Why this rule works: It keeps the decision rooted in outcomes rather than hype. It also gives both founders and SMEs a practical way to choose the right first move without overcommitting early or building the wrong product.
Frequently Asked Questions
Q: Can I build both an AI agent and a mobile app at the same time?
A: Not recommended. Resources spread thin = both suffer. Forrester reports that focused teams deliver 2x faster than multi-project teams. Start with one, prove it works, then add the other. Example: Start with AI agent to reduce support load, prove 40% deflection, THEN invest in a mobile app for customer visibility.
Q: How long does each take to build?
A: • AI agent MVP: 4-8 weeks
- Mobile app MVP: 8-16 weeks
- Full-featured AI agent: 12-20 weeks
- Full-featured mobile app: 16-52 weeks depending on complexity
Q: Which is cheaper long-term?
A: AI agents are cheaper to build (1/5th the cost) but require continuous training/updates (£500-1,500/month). Mobile apps cost more upfront (5x more) but more stable long-term if retention hits 5%+. The break-even point is usually 12-18 months. If your product doesn’t reach 5% Day 30 retention by month 6, the mobile app was the wrong choice.
Q: Can AI agents work inside a mobile app?
A: Yes. This is actually the best approach for many companies. Start with an AI agent in chat/web, get real user data on what questions people ask, THEN embed it in a future app once you have proof of concept and retention data.
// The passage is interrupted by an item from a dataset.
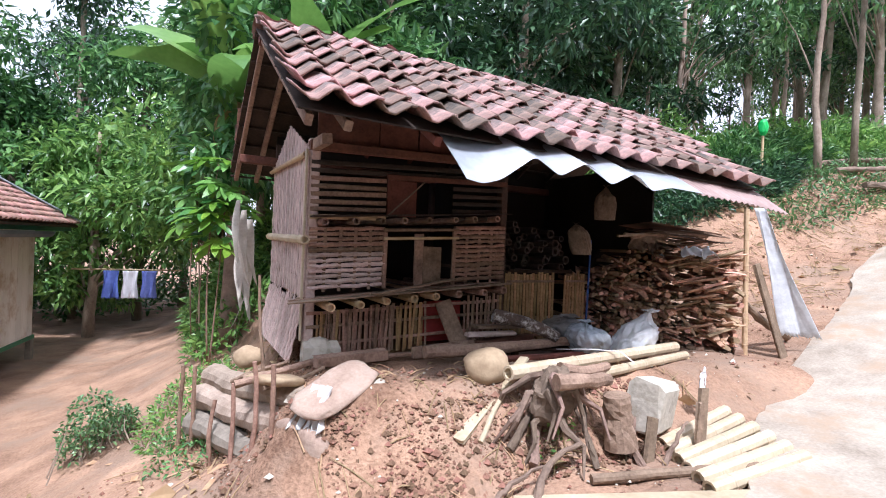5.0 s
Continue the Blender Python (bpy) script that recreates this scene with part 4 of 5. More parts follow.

Example: Intercom Fin launched as a web widget first, proved value, THEN integrated deeper into Intercom’s mobile app.
Q: What’s the realistic ROI timeline?
A: • AI agents: 3-6 months (quick ROI because low investment)
- Mobile apps: 12-18 months minimum (requires sustained user growth and retention)
If you need to prove ROI in under 6 months, an AI agent is almost always the right choice.
Q: What if we’re building for a regulated industry (finance, healthcare)?
A: Both options require strong compliance and security. AI agents need: data governance, audit logging, knowledge verification. Mobile apps need: HIPAA/PCI compliance, encryption, regular security audits. The compliance burden is similar for both, so let your user problem (conversation vs. engagement) decide. Don’t avoid one just because it’s regulated — both have proven success in regulated industries (Monzo in fintech, Move works in enterprise IT).
Build the Right Thing First
The best first move is not to choose the trendiest option, but to choose the one that removes the most friction for your users. If the problem is fast answers, automation, or workflow speed, start with an AI agent; if the problem is repeat use, engagement, or transactions, start with a mobile app.